(STATED GOAL) Beginning with the line where "keys = carried.animation_data" appears, retype every remaining line of the data below, both the first and last included.

—————

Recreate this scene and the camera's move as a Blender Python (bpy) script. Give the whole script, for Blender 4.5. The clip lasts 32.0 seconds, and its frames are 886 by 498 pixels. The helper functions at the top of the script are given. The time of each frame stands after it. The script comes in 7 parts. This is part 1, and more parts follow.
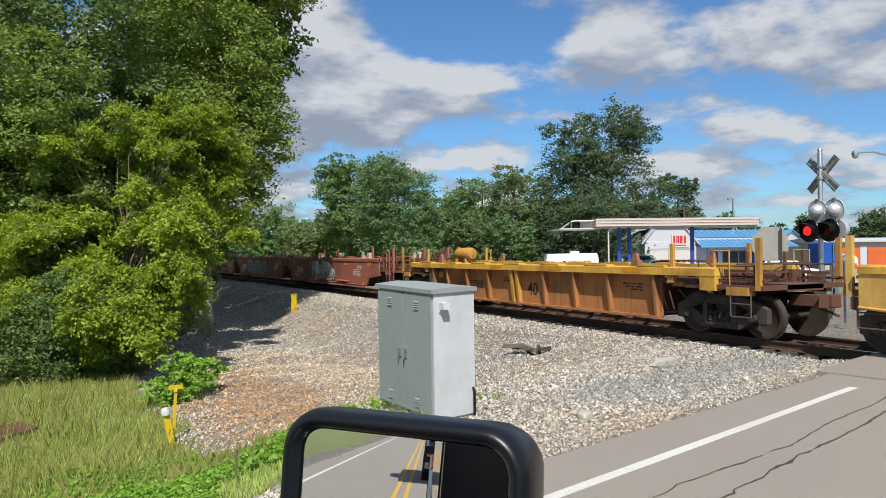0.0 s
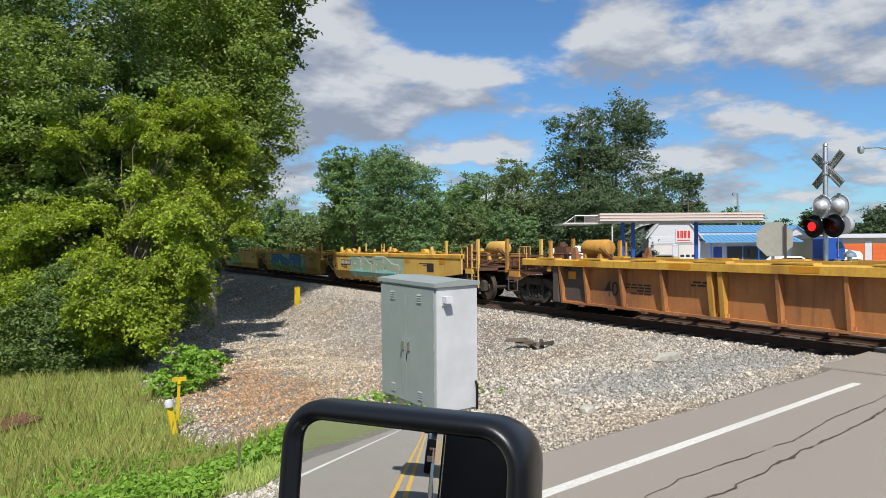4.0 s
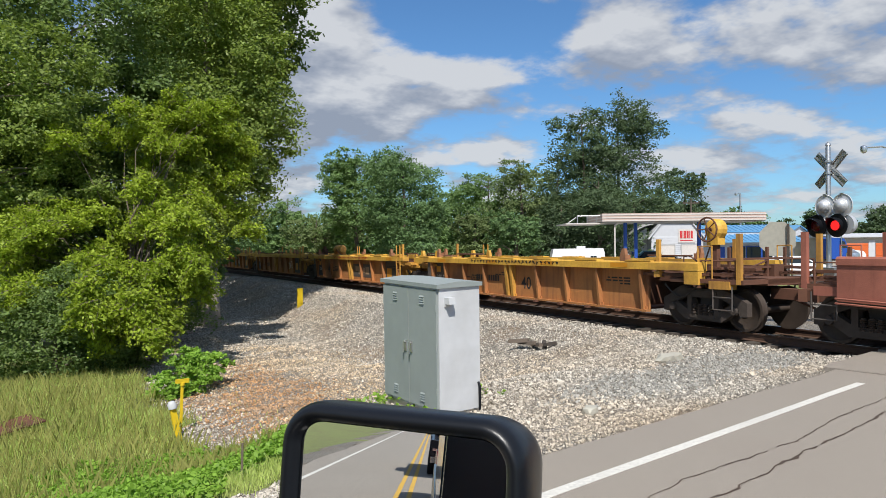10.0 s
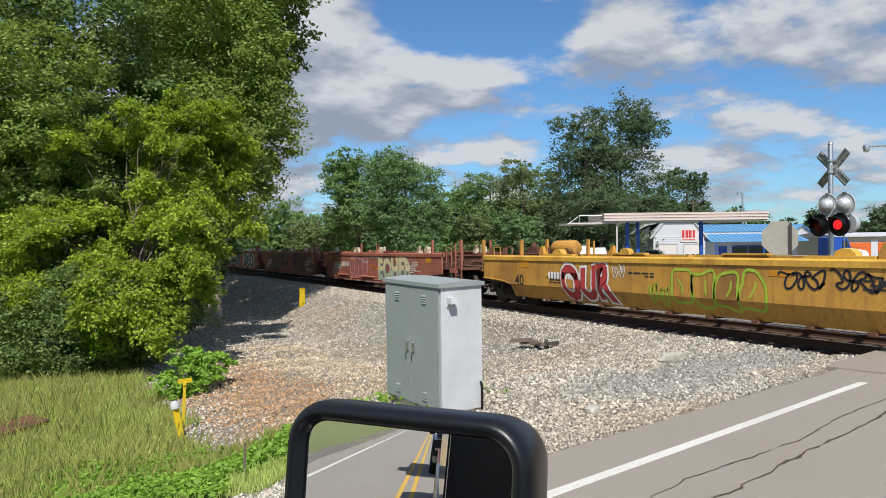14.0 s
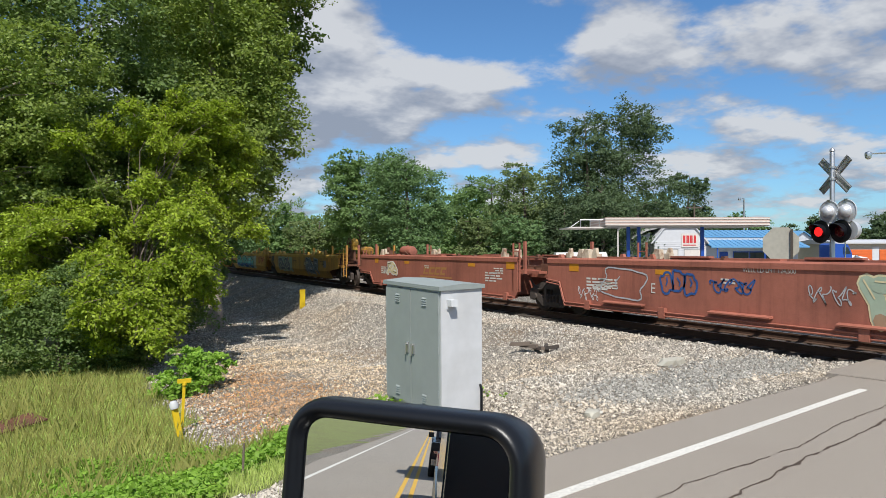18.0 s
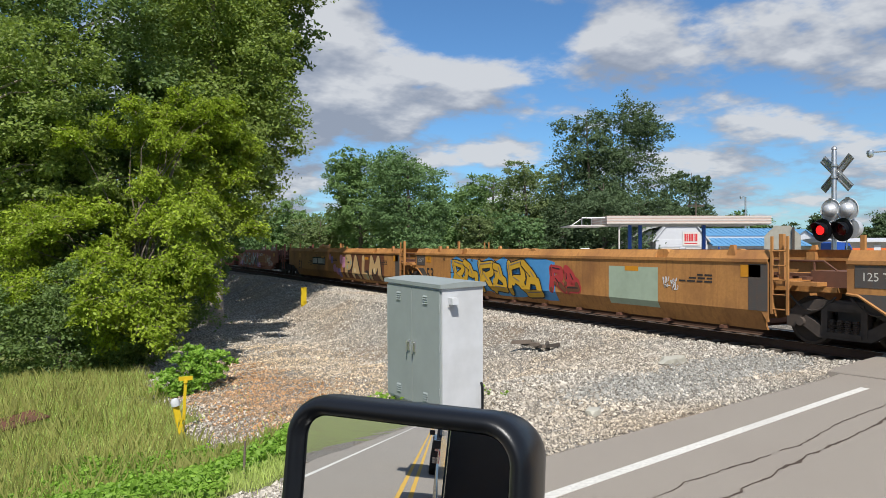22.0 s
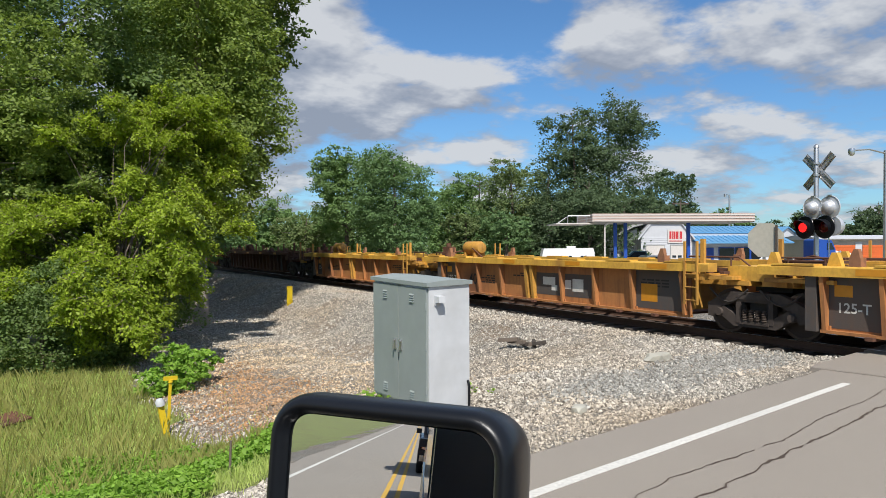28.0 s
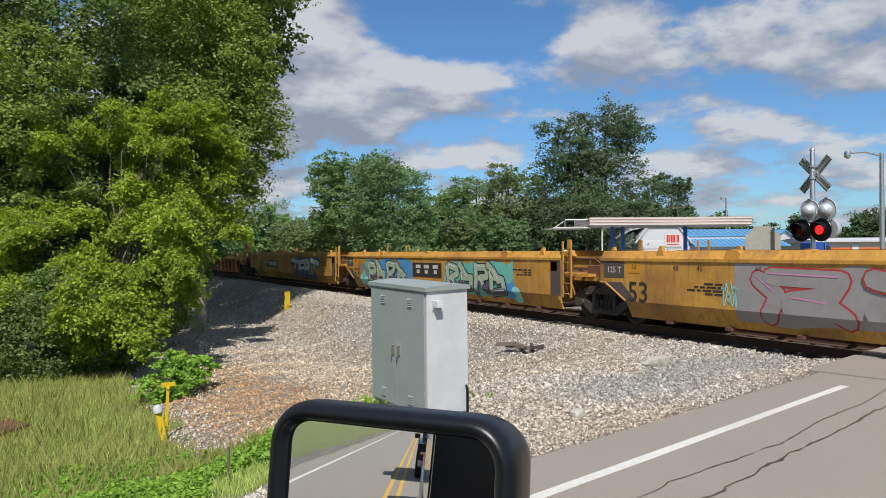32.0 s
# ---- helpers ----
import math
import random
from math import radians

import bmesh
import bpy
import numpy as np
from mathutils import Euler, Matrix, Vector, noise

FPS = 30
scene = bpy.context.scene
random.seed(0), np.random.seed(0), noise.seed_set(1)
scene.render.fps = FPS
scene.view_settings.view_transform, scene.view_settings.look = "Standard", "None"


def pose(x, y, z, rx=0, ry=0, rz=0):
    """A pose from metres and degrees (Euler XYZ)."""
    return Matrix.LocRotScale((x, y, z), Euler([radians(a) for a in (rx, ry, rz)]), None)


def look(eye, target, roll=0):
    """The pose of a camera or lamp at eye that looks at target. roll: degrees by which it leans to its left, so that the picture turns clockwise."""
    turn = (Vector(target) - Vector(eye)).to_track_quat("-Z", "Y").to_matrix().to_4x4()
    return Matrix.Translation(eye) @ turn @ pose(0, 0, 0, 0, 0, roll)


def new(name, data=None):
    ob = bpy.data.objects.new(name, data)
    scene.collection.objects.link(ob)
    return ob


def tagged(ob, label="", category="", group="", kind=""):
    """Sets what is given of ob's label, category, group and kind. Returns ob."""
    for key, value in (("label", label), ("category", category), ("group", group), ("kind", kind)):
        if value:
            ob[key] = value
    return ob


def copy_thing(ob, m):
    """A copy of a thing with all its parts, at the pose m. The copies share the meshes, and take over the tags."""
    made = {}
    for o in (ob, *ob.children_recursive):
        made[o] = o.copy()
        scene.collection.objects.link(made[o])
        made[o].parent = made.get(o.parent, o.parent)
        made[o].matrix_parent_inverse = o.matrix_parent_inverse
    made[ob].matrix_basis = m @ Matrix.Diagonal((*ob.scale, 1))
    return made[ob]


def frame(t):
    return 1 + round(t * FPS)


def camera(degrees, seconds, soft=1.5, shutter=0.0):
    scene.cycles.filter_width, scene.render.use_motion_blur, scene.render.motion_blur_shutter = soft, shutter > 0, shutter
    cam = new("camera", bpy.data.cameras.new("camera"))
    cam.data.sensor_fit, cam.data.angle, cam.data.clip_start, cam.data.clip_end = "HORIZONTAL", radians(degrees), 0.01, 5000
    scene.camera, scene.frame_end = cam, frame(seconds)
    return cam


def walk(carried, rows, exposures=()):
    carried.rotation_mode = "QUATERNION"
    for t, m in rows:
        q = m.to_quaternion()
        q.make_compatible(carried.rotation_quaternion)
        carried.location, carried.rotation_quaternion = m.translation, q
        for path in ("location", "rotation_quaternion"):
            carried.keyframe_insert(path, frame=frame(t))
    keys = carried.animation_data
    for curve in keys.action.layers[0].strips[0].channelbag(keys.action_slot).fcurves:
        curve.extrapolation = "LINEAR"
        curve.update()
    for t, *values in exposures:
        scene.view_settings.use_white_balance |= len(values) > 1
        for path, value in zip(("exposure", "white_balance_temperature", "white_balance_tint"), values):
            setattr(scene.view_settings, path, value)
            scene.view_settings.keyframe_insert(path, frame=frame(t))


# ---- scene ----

—————

(OUTPUT FOR THIS EXERCISE)
    keys = carried.animation_data
    for curve in keys.action.layers[0].strips[0].channelbag(keys.action_slot).fcurves:
        curve.extrapolation = "LINEAR"
        curve.update()
    for t, *values in exposures:
        scene.view_settings.use_white_balance |= len(values) > 1
        for path, value in zip(("exposure", "white_balance_temperature", "white_balance_tint"), values):
            setattr(scene.view_settings, path, value)
            scene.view_settings.keyframe_insert(path, frame=frame(t))


# ---- scene ----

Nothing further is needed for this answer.